The athletic department is a business. Revenues drive the decisions. To increase the "prominence" of our basketball program beyond it's present state, which IMHO is historically slightly above average among the 350 D1 programs, and peaks once every fifteen years or so, would require a cash infusion that this institution does not have.

Couple that with the lost donor support (read: donations) if we drop to FCS, and this premise is a financial L...O...S...E...R. No offense, but you won't see more donor dollars hit the Foundation coffers if we try to throw in and be the next Butler/Gonzaga, and our program doesn't have the pedigree and infrastructure to sniff that business model. Want to talk about throwing money away and trying to keep up with the Joneses? DOA

I know the basketball lovers here love to hate football, but this institution is far and away better off playing FBS football TODAY and in the future...empirically. If you were making this decision fifty or sixty years ago, then perhaps time would have treated this posit differently. But in the now, this is a non starter.


Doesn't our football program lose money though? I don't doubt that football is the biggest revenue driver in college athletics; I just question how much of that revenue we're getting.

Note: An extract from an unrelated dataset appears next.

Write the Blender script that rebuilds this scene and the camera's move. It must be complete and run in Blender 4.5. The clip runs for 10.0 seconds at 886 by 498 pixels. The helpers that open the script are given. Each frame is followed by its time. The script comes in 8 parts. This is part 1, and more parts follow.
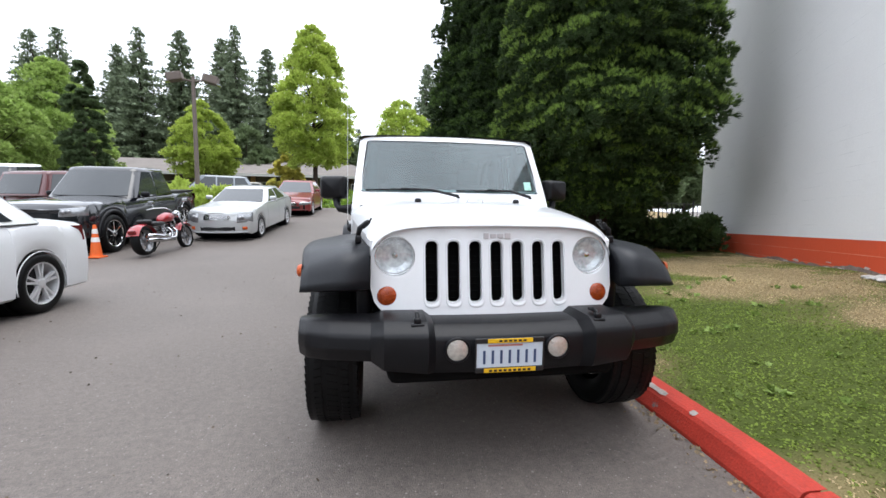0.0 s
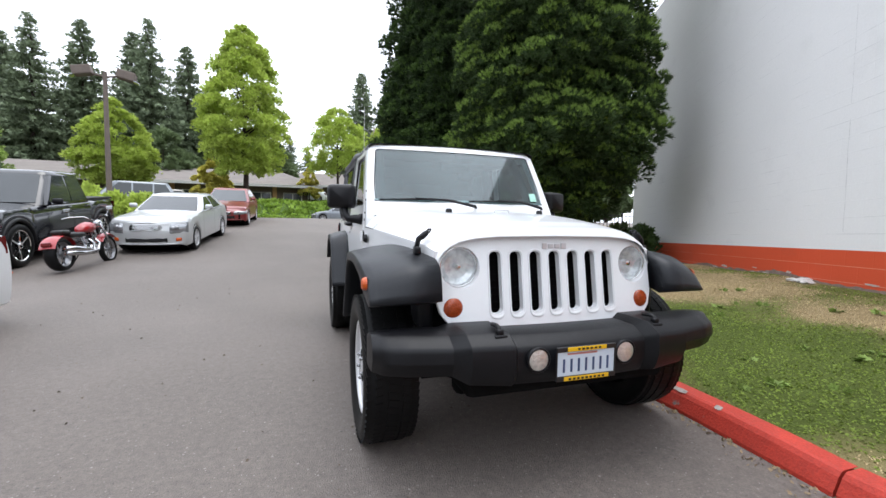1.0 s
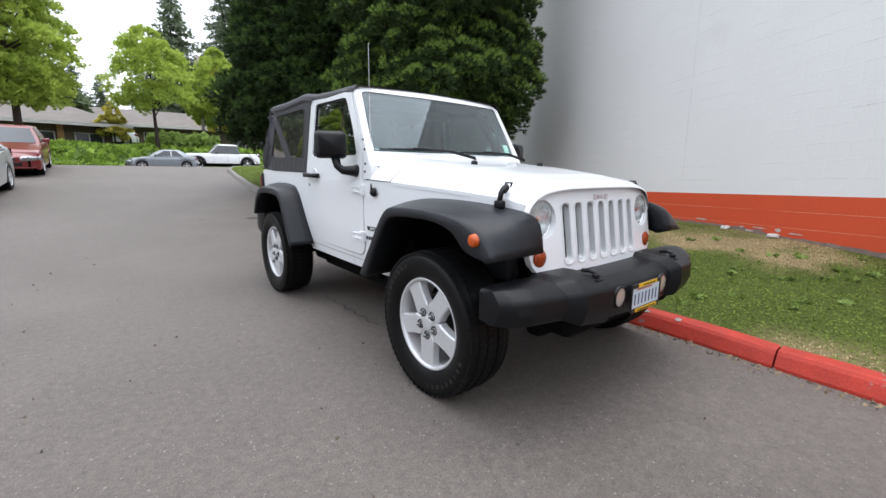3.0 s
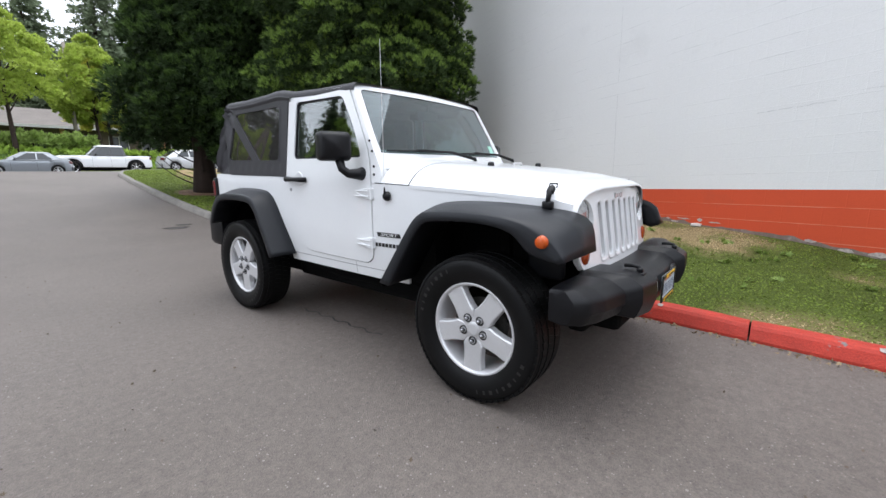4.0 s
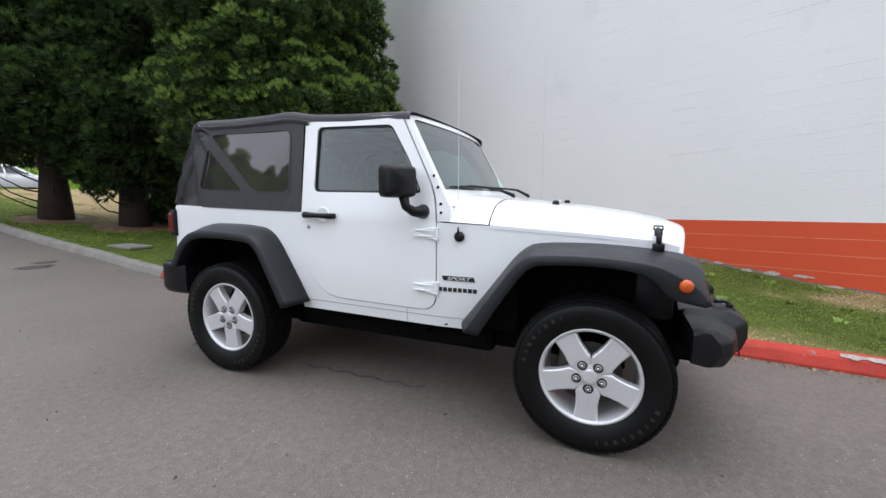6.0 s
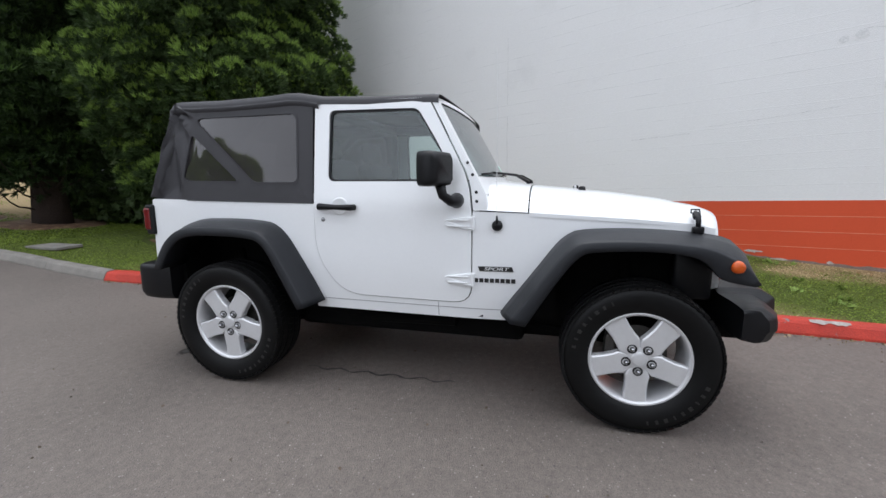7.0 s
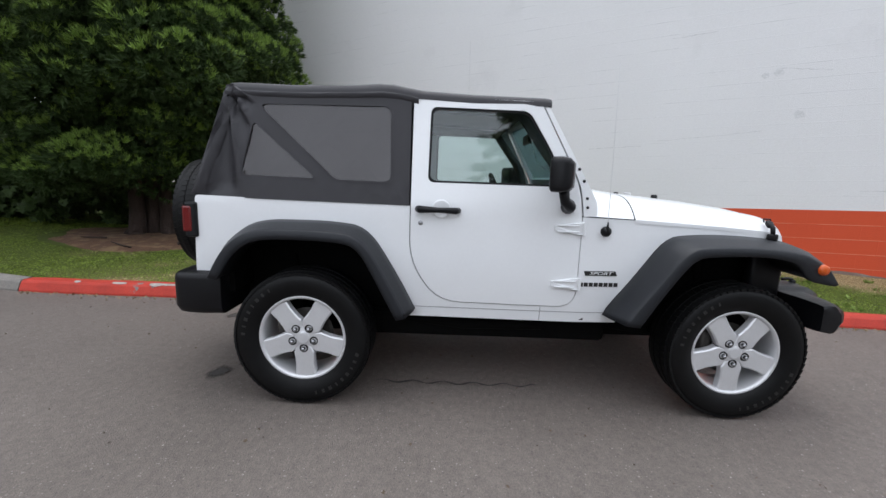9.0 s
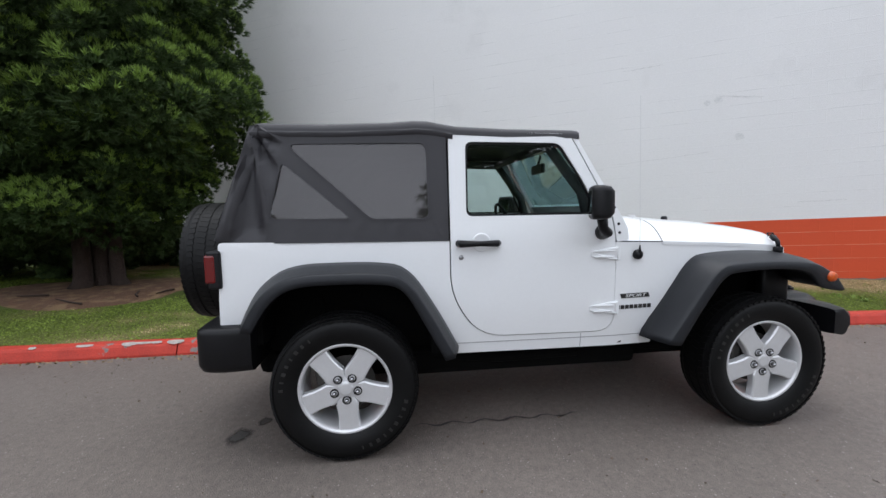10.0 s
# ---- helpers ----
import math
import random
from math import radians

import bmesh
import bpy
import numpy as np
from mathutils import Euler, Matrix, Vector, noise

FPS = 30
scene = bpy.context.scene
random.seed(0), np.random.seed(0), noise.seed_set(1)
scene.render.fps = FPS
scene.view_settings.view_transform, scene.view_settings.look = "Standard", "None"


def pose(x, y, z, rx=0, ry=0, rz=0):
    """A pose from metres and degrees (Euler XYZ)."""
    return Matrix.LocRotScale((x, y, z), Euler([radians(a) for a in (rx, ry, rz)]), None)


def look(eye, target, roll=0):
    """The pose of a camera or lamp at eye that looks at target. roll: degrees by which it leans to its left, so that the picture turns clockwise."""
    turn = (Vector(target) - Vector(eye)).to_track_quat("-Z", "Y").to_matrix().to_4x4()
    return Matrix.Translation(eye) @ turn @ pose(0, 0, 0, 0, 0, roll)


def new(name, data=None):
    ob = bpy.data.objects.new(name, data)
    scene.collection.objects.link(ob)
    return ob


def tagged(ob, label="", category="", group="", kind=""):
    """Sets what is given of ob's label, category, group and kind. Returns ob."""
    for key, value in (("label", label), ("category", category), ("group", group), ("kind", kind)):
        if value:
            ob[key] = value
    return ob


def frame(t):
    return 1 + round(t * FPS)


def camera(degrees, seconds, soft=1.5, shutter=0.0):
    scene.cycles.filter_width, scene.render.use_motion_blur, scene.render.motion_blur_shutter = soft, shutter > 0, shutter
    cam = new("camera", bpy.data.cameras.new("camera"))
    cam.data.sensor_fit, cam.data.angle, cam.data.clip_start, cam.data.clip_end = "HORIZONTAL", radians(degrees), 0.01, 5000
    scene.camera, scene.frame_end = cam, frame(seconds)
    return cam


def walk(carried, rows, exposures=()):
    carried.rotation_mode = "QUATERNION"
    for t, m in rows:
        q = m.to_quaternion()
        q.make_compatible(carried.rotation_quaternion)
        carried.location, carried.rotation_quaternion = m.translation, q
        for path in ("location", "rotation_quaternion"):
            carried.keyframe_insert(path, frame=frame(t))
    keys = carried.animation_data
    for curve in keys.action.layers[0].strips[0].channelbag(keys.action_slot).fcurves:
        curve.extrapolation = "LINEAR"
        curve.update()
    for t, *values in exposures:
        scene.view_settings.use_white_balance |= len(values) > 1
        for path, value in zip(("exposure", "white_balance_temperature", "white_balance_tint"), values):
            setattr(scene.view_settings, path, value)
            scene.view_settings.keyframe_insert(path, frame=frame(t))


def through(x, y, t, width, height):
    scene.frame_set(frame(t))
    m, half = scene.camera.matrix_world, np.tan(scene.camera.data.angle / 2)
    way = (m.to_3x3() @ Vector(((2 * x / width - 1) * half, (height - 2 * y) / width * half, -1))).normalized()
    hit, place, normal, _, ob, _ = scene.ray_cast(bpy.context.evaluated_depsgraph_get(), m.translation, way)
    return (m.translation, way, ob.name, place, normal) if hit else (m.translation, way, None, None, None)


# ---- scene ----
cam = camera(93.2, 10.0)
PATH = [
    (0, (-0.564, -3.589, 1.172), (-0.262, -1.621, 0.985), 0.6),
    (0.5, (-0.864, -3.52, 1.169), (-0.37, -1.589, 1.013), 1.0),
    (1, (-1.163, -3.423, 1.164), (-0.545, -1.525, 1.03), 0.8),
    (1.5, (-1.405, -3.3, 1.178), (-0.607, -1.476, 0.99), 1.4),
    (2, (-1.657, -3.197, 1.174), (-0.656, -1.479, 0.962), 1.2),
    (2.5, (-1.895, -3.038, 1.151), (-0.765, -1.42, 0.831), -1.1),
    (2.7, (-1.987, -2.981, 1.18), (-0.817, -1.399, 0.817), -0.6),
    (3.8, (-2.513, -2.493, 1.179), (-1.041, -1.183, 0.838), 1.1),
    (4, (-2.566, -2.376, 1.186), (-1.038, -1.138, 0.82), -0.1),
    (4.5, (-2.715, -2.109, 1.215), (-1.105, -0.965, 0.899), 0.6),
    (5, (-2.844, -1.83, 1.234), (-1.174, -0.773, 0.926), 1.3),
    (5.5, (-2.909, -1.543, 1.249), (-1.146, -0.656, 0.928), -0.0),
    (5.7, (-2.939, -1.441, 1.256), (-1.142, -0.61, 0.972), 0.5),
    (7, (-3.048, -0.745, 1.274), (-1.133, -0.263, 0.955), -0.2),
    (7.5, (-3.08, -0.471, 1.273), (-1.129, -0.157, 0.967), 1.0),
    (8, (-3.123, -0.171, 1.291), (-1.153, -0.001, 0.993), 0.7),
    (8.5, (-3.122, 0.106, 1.277), (-1.147, 0.206, 0.977), 0.5),
    (9, (-3.127, 0.423, 1.289), (-1.153, 0.437, 0.966), 1.9),
    (9.5, (-3.135, 0.695, 1.314), (-1.152, 0.693, 1.052), -1.0),
    (10, (-3.056, 0.934, 1.317), (-1.078, 0.706, 1.129), -1.1),
]
walk(cam, [(t, look(eye, target, roll)) for t, eye, target, roll in PATH],
     exposures=[(0, 0.92), (2.5, 0.79), (5.5, 0.74), (7.0, 0.53), (10, 0.50)])

# ---- world, sun and exposure ----
world = bpy.data.worlds.new("overcast_sky")
scene.world = world
world.use_nodes = True
wn, wl = world.node_tree.nodes, world.node_tree.links
wn.clear()
w_out = wn.new("ShaderNodeOutputWorld")
w_bg = wn.new("ShaderNodeBackground")
w_sky = wn.new("ShaderNodeTexSky")
w_sky.sky_type, w_sky.sun_disc = "NISHITA", False
w_sky.sun_elevation, w_sky.sun_rotation = radians(82), radians(70)
w_sky.dust_density, w_sky.air_density = 4.0, 1.0
w_hs = wn.new("ShaderNodeHueSaturation")
w_hs.inputs["Saturation"].default_value = 0.12
w_co = wn.new("ShaderNodeTexCoord")
w_no = wn.new("ShaderNodeTexNoise")
w_no.inputs["Scale"].default_value, w_no.inputs["Detail"].default_value = 2.6, 5.0
w_rm = wn.new("ShaderNodeMapRange")
w_rm.inputs["From Min"].default_value, w_rm.inputs["From Max"].default_value = 0.3, 0.7
w_rm.inputs["To Min"].default_value, w_rm.inputs["To Max"].default_value = 0.82, 1.15
w_mx = wn.new("ShaderNodeMix")
w_mx.data_type, w_mx.blend_type = "RGBA", "MIX"
w_mx.inputs["Factor"].default_value = 0.75
w_mx.inputs["B"].default_value = (10.7, 11.45, 12.95, 1)
w_mu = wn.new("ShaderNodeVectorMath")
w_mu.operation = "SCALE"
w_sp = wn.new("ShaderNodeSeparateXYZ")
w_gr = wn.new("ShaderNodeMapRange")
w_gr.inputs["To Min"].default_value, w_gr.inputs["To Max"].default_value = 0.87, 1.18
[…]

And I think the idea of putting football money into basketball and trying to be Butler or Gonzaga is a pre-Covid one. The new reality in higher ed, to me, seems to be about reducing spending where you can reduce spending.



Do NOT confuse "revenue" with "profit"!

I do agree with DA, eliminating FBS football will hurt the University in many ways, and you will not see us become the next anything, other than who we are by jettisoning FBS football. As for us having a leg up, that would be short lived, as we would stop getting the quality of recruits we currently get due to being an FBS school. It's not like recruiting will stay the same.